You can check the full article here.
We can use optional binding.
var x:Int?
if let y = x {
// x was not nil, and its value is now stored in y
}
else {
// x was nil
}
After lot of thinking and researching i have came up with the easiest way to unwrap an optional :
Create a new Swift File and name it UnwrapOperator.swift
Paste the following code in the file :
import Foundation
import UIKit
protocol OptionalType { init() }
extension String: OptionalType {}
extension Int: OptionalType {}
extension Int64: OptionalType {}
extension Float: OptionalType {}
extension Double: OptionalType {}
extension CGFloat: OptionalType {}
extension Bool: OptionalType {}
extension UIImage : OptionalType {}
extension IndexPath : OptionalType {}
extension NSNumber : OptionalType {}
extension Date : OptionalType {}
extension UIViewController : OptionalType {}
postfix operator *?
postfix func *?<T: OptionalType>( lhs: T?) -> T {
guard let validLhs = lhs else { return T() }
return validLhs
}
prefix operator /
prefix func /<T: OptionalType>( rhs: T?) -> T {
guard let validRhs = rhs else { return T() }
return validRhs
}
Now the above code has created 2 operator [One prefix and one postfix].

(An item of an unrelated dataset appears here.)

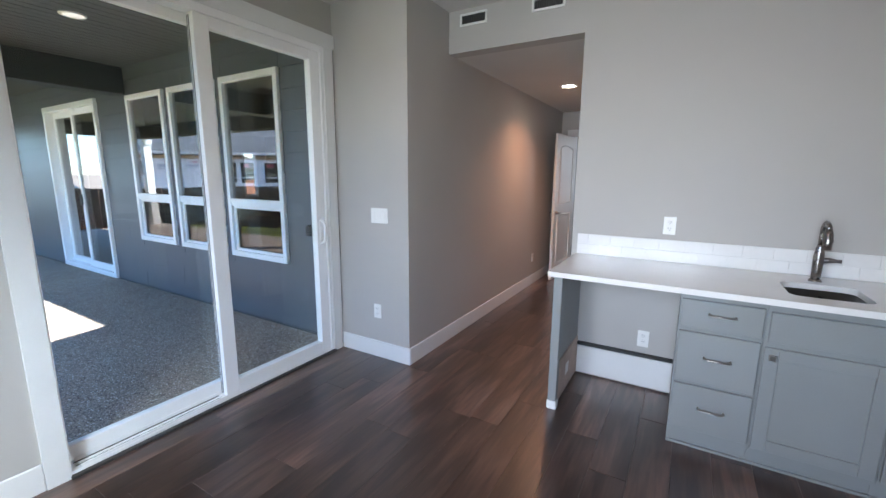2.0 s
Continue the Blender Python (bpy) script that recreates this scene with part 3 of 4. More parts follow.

At the time of unwrapping you can use either of these operator before or after the optionals
The explanation is simple, the operators returns the constructor value if they get nil in variable else the contained value inside the variable.
Below is the example of usage :
var a_optional : String? = "abc"
var b_optional : Int? = 123
// before the usage of Operators
print(a_optional) --> Optional("abc")
print(b_optional) --> Optional(123)
// Prefix Operator Usage
print(/a_optional) --> "abc"
print(/b_optional) --> 123
// Postfix Operator Usage
print(a_optional*?) --> "abc"
print(b_optional*?) --> 123
Below is the example when variable contains nil :
var a_optional : String? = nil
var b_optional : Int? = nil
// before the usage of Operators
print(a_optional) --> nil
print(b_optional) --> nil
// Prefix Operator Usage
print(/a_optional) --> ""
print(/b_optional) --> 0
// Postfix Operator Usage
print(a_optional*?) --> ""
print(b_optional*?) --> 0
Now it is your choice which operator you use, both serve the same purpose.